Document AI that reads contracts and invoices the way finance needs
A pipeline that pulls structured, finance-ready data out of commercial contracts and vendor invoices — text or scanned.
Context
Two of the most paper-bound jobs in finance are reading commercial contracts (to know what to bill, when, and how to recognise it) and processing vendor invoices (to book them correctly).

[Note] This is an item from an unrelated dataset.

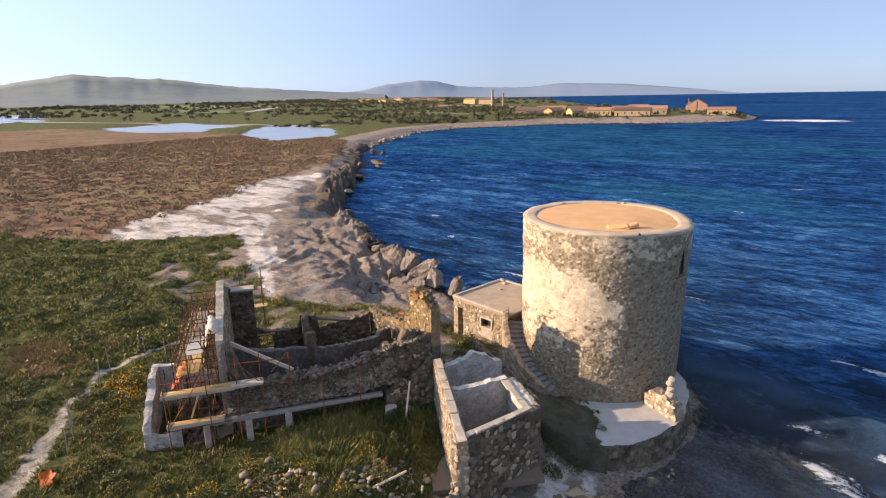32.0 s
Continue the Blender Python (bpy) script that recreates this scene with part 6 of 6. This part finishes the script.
joined("woods", pieces, M_FARTREE, "dark scrub woods and hedges inland", "woods")
# fields: pale green and ochre strips, and a track
M_FIELD = simple("green_field", (0.15, 0.17, 0.05), 0.95, 0.3, 0.03, bumps=0.0)
M_FIELDDRY = simple("ochre_field", (0.30, 0.20, 0.10), 0.95, 0.25, 0.03, bumps=0.0)
M_TRACKFAR = simple("pale_dirt_road", (0.40, 0.35, 0.28), 0.95, 0.15, 0.05, bumps=0.0)


def drape(name, label, poly, mat, cat="field", lift=0.25):
    """A strip of land laid on the ground sheet."""
    (x0, y0), (x1, y1), (x2, y2), (x3, y3) = poly
    a, b = np.meshgrid(np.linspace(0, 1, 30), np.linspace(0, 1, 12), indexing="ij")
    a, b = a.ravel(), b.ravel()
    p = np.column_stack([(x0 * (1 - a) + x1 * a) * (1 - b) + (x3 * (1 - a) + x2 * a) * b, (y0 * (1 - a) + y1 * a) * (1 - b) + (y3 * (1 - a) + y2 * a) * b])
    p += np.column_stack([fbm(p / 30, 2, 61), fbm(p / 30, 2, 62)]) * 3
    tagged(part(name, raw_mesh(name, np.column_stack([p, ground_at(p) + lift]), quads(30, 12), mat, True)), label, cat, kind="structure")


drape("trim", "bright green field inland of the bay", [(-420, 470), (-240, 400), (-260, 450), (-430, 540)], M_FIELD)
drape("trim", "green field behind the far point", [(-330, 560), (-170, 500), (-190, 560), (-360, 640)], M_FIELD)
drape("trim", "ochre bare field by the chimneys", [(-520, 700), (-300, 610), (-330, 690), (-560, 800)], M_FIELDDRY)
drape("trim", "pale green pasture on the slope", [(-1500, 620), (-800, 560), (-900, 760), (-1600, 900)], M_FIELD, lift=0.6)
drape("trim", "pale green pasture inland", [(-900, 420), (-560, 380), (-620, 470), (-960, 520)], M_FIELD, lift=0.5)
drape("road", "pale straight dirt road running inland", [(-560, 410), (-545, 412), (-980, 830), (-1010, 822)], M_TRACKFAR, "road", 0.7)
drape("road", "straight road along the lagoons", [(-900, 150), (-250, 268), (-252, 275), (-905, 162)], M_TRACKFAR, "road", 0.4)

Both are usually done by eye, line by line — slow, inconsistent, and exactly where revenue-recognition and booking errors creep in.
Challenge
Extract the data finance actually needs — not just "what does this document say," but milestones, payment schedules, revenue-recognition triggers, tax fields — reliably, across both clean digital PDFs and messy scanned documents, and land it in a structure the team can work from.
What I built
A document-AI pipeline with the right tool for each document type:
- Commercial / licensing contracts → a language-model extraction pass that pulls milestones, scope activities, payment schedules and revenue-recognition flags into a structured master tracker.
- Vendor invoices and import documents → a layout-aware extraction pass (digital text where available, a vision model as fallback for scans) that captures the booking-relevant fields and supports reconciliation against the ERP.
The output is structured data, not a summary — it feeds the billing checklist, the revenue register, and the booking process directly. Crucially, the extraction is shaped by the *accounting* questions, so it surfaces the things that change a number, not just the things that are easy to read.
Outcome
Contract and invoice data captured in minutes and in a consistent shape, instead of read by hand and re-keyed. The errors that come from a missed milestone or a mis-read field move from "found at audit" to "caught at intake."